This week’s TV-Hero Award goes to Big Jim Rennie in CBS’s Under The Dome. Big Jim continues to impress critics and naysayers alike.
In last week’s episode, Big Jim rescued the entire town from the Cave-Pods. After that he “took care” of the evil scientist who was experimenting on The Egg (the source of the dome’s power, of course). And during that time he took in a hungry, lonely stray dog. He gave him food and water, and named him Dog.
What happened to me last week had nothing whatsoever to do with my writings on this site. I know, I was also completely surprised upon learning this. I had offended no religious groups. I did, however, manage to chap the hides of the local Cattleman’s Association. I overheard them last night (they thought I was passed out) arguing about whether or not they should be called Cattleman’s Association or Cattlemen’s Association. They must have seen one of my recent letters to the editor in the local paper commenting on the state of our local cattle industry. I drive by those cows every day, I feel as if I know every one of them.
What can I say? I love cows! Or is it “I love cattle?”
Have you noticed how many women are going into labor on TV shows lately? Every show I see these days has the same scene somewhere in the story line: A pregnant woman yelling “My Water Just Broke!” It’s either that or someone saying “It is what it is.” What’s up with that?
Yesterday was a noisy day in my neighborhood. There were chain saws going on end of the street, wood chippers on the other. I tried watching a Netflix show with my headphones on, and the show I was watching had a jack hammer going for 30 minutes. What’s up with that? It is what it is.
I think I have what may be a million-dollar idea. A bouncy-house sweat lodge. Who says we can’t get a little exercise when we go on a spirit walk? What do you think? It’s a good idea, right? I am just worried that it might not be politically correct. What do you think? Is it all good? Is it what it is? What’s up with that? Hmmmm?
Do you know what magnetism is? It is the unexplained universal force that attracts objects to refrigerators.
Scientists say that judgment is the first thing people lose when they drink alcohol. That doesn’t seem right to me. Every drinker I have ever met has never had any trouble judging me. And I have known many!
Did you know that over 20 million balloons will be filled with helium for this year’s New Year’s Eve celebrations? Personally, I think that number is overly inflated.
A friend of mine claims to have perfect pitch. However, his hitting and fielding needs work.
Have a great Christmas, everyone! Don’t drink too much and lose your judgment. (Or get arrested and see what real judgment is all about!)
Last month I wrote about a bad experience I had with Acorn TV. They had the wrong email address listed for me, and I was being charged for something that was becoming impossible to cancel. I am happy to report that they did finally cancel my account and gave me a full refund. So I take back what I said about them. And they do have many good shows for only $4.99/month. Just make sure you have the correct email address listed!
I finally figured out why the San Diego Chargers lost so bad last week to the Miami Dolphins: Antonio Gates was unhinged.
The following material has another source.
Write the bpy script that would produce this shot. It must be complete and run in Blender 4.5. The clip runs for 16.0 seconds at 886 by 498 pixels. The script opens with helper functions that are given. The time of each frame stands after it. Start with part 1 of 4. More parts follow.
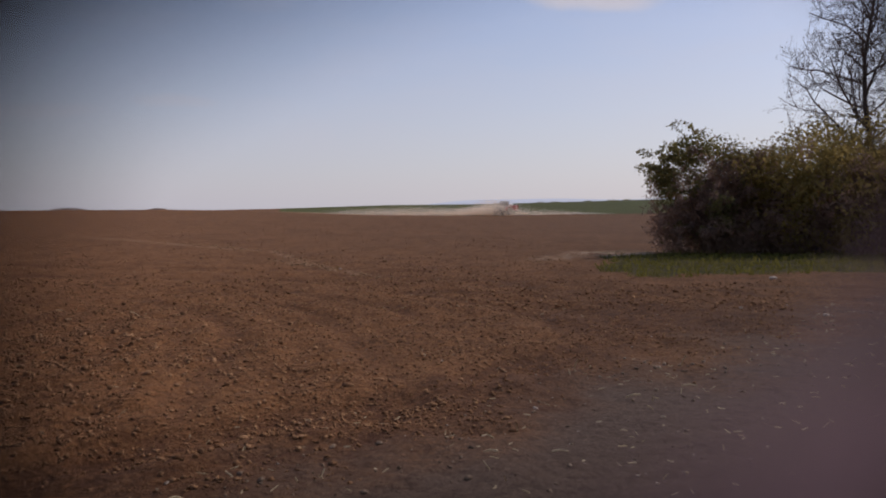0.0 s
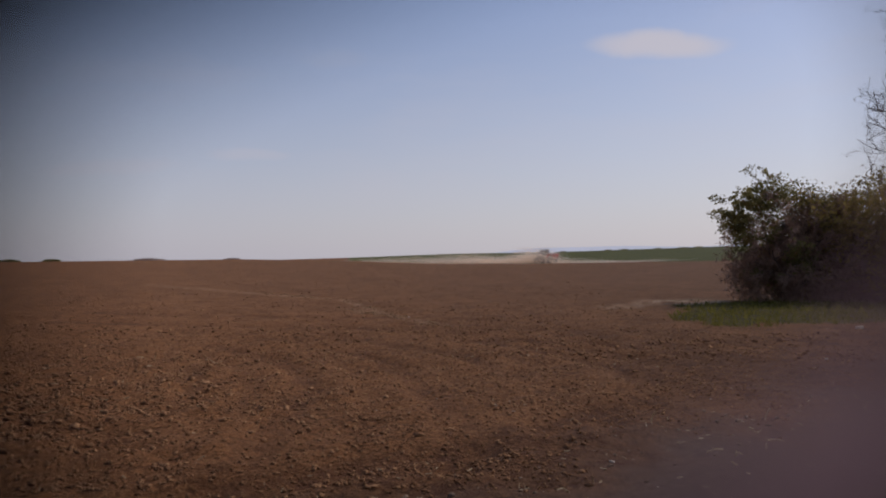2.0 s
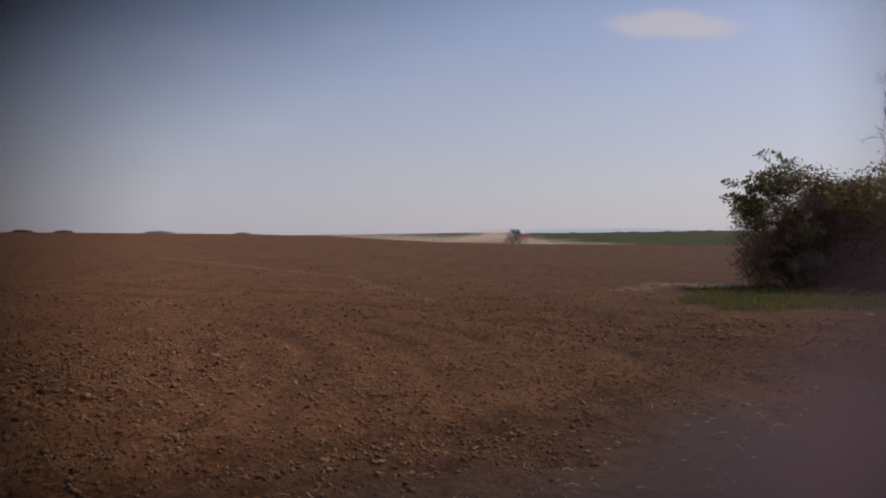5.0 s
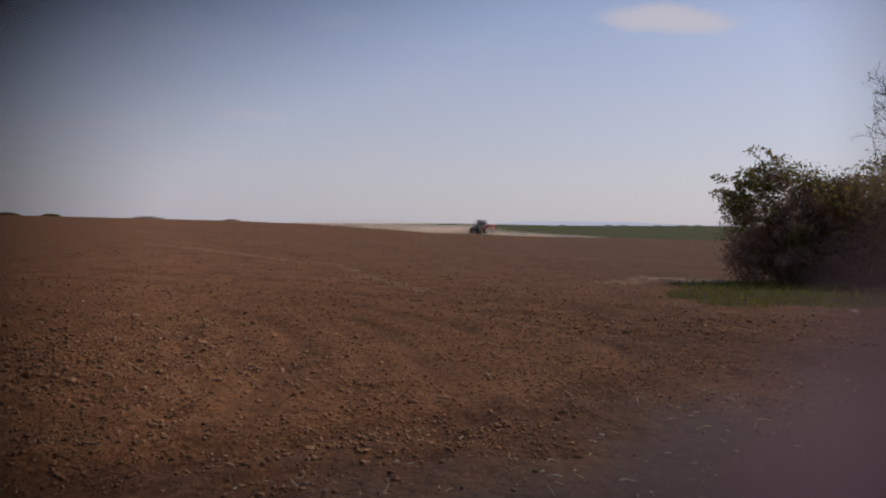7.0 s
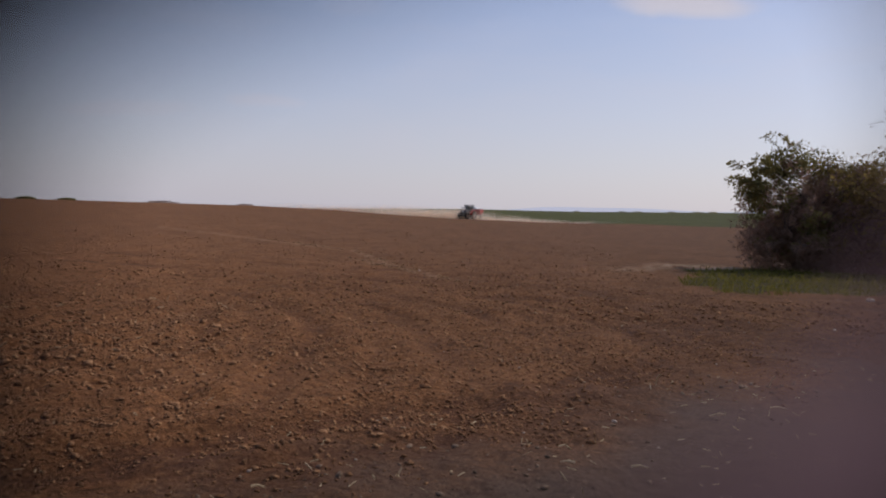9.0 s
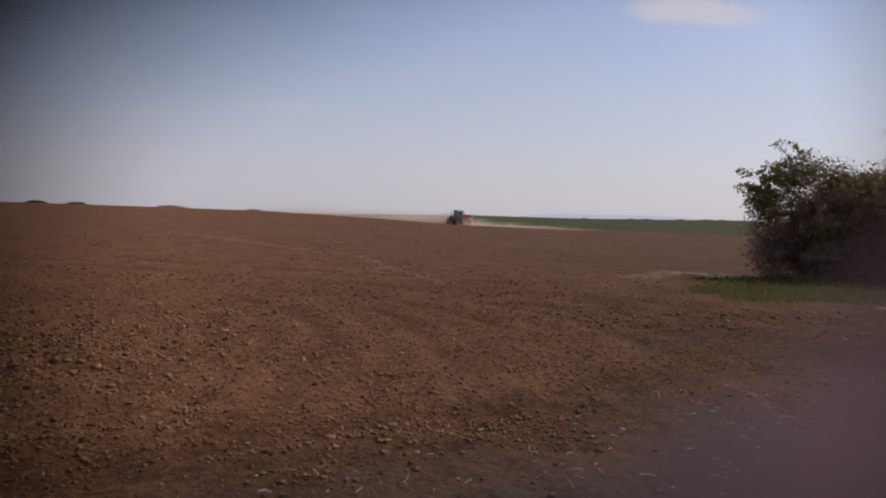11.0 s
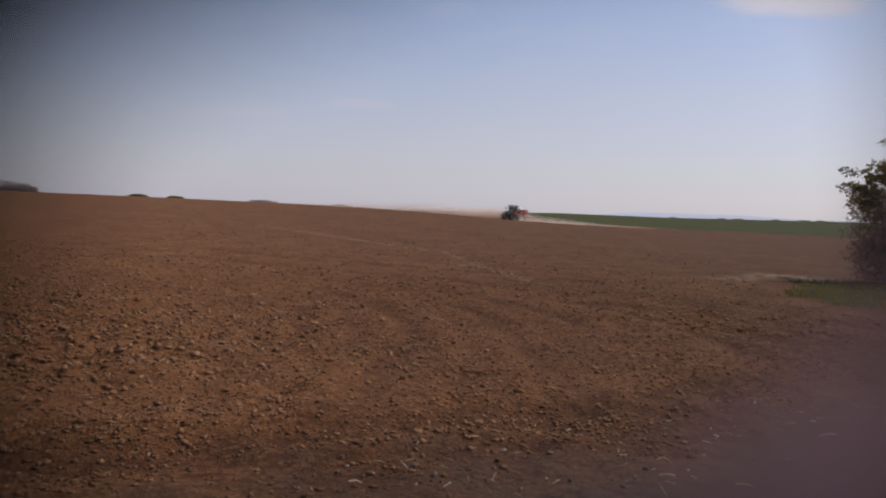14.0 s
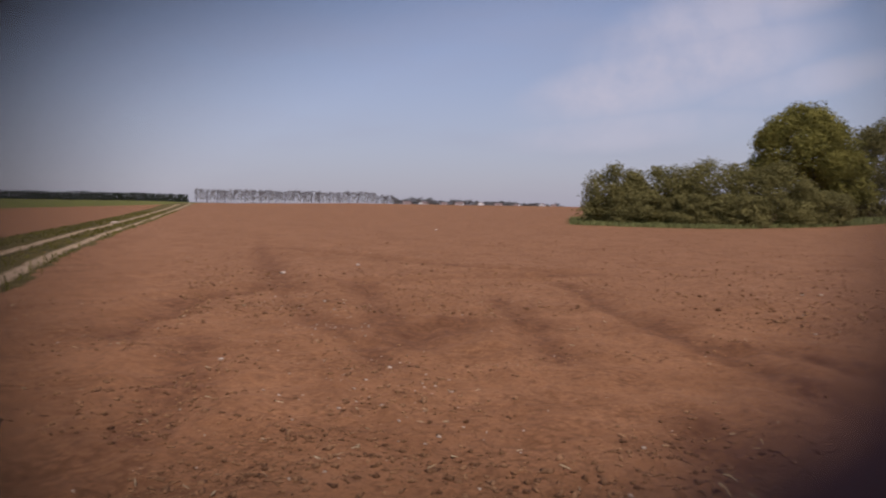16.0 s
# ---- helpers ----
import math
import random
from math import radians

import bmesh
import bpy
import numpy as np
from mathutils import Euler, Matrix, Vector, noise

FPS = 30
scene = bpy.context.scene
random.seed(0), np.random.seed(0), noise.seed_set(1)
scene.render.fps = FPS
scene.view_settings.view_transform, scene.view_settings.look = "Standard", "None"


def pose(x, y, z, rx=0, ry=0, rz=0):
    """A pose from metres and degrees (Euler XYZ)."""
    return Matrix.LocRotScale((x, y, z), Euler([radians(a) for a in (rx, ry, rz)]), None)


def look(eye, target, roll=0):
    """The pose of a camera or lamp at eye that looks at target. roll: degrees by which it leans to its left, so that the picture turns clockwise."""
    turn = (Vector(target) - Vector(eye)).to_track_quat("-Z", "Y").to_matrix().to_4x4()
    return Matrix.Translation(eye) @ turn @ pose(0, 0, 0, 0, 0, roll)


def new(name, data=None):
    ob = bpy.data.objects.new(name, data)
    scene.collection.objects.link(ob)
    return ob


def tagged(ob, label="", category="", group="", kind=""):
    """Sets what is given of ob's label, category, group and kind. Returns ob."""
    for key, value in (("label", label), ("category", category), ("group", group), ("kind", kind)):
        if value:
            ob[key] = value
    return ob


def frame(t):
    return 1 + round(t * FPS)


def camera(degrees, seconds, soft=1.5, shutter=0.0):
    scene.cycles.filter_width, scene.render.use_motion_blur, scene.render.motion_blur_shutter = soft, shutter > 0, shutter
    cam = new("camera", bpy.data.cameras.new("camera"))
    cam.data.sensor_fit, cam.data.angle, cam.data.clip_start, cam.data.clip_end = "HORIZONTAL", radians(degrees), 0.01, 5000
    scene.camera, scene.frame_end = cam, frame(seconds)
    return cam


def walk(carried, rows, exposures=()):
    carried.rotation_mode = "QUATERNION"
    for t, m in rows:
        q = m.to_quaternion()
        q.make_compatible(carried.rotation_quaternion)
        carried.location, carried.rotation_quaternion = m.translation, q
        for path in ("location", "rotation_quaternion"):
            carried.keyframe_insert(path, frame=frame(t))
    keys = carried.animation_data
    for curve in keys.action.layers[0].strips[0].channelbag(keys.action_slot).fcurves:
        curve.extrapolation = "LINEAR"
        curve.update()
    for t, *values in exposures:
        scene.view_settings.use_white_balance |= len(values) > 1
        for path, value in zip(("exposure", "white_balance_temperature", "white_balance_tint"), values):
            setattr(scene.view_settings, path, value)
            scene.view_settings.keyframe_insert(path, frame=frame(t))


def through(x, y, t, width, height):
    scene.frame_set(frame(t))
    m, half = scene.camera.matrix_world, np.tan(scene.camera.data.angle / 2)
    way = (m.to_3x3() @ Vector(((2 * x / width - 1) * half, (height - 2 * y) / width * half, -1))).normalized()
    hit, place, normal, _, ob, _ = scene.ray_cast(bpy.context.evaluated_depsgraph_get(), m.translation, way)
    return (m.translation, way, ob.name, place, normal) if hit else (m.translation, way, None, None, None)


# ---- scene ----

I was reading that Pizza Hut may start using unmanned drones to deliver pizzas. I wonder how much you are supposed to tip an unmanned drone?
Have you noticed that many Sci-Fi TV shows these days have supercomputers that have human voices? I wonder why they always have a British accent?
I recently watched a bootleg copy of the Tom Hanks film “Captain Phillips.” In other words, I watched a pirated video about Somali Pirates.
Did I ever tell you the story about my friend’s Great-Great Grandfather? He came to the U.S. in 1920 with nothing but the shirt on his back. He was promptly arrested for indecent exposure. Apparently he didn’t know it was illegal to walk around in this country with no pants on.
Did you know that everyone has their own unique set of dimples? It’s true. Would I lie to you? However, some exceptions to this rule have been known to occur. These people are known as “Dimplegangers.”
Do you have nerves of steel? Me too! Although lately mine have become more like steel wool. But I have a few days off, I plan on sleeping a lot. I am way backlogged in that department. Aren’t we all?
The drought continues in California. The town I live in has strict water restrictions. You aren’t allowed to use a hose to water your plants. Instead, you use the hose to fill a bucket, and then you pour the water on the plants. For our upcoming wedding anniversary I have asked my wife for a 50-gallon drum of drinking water.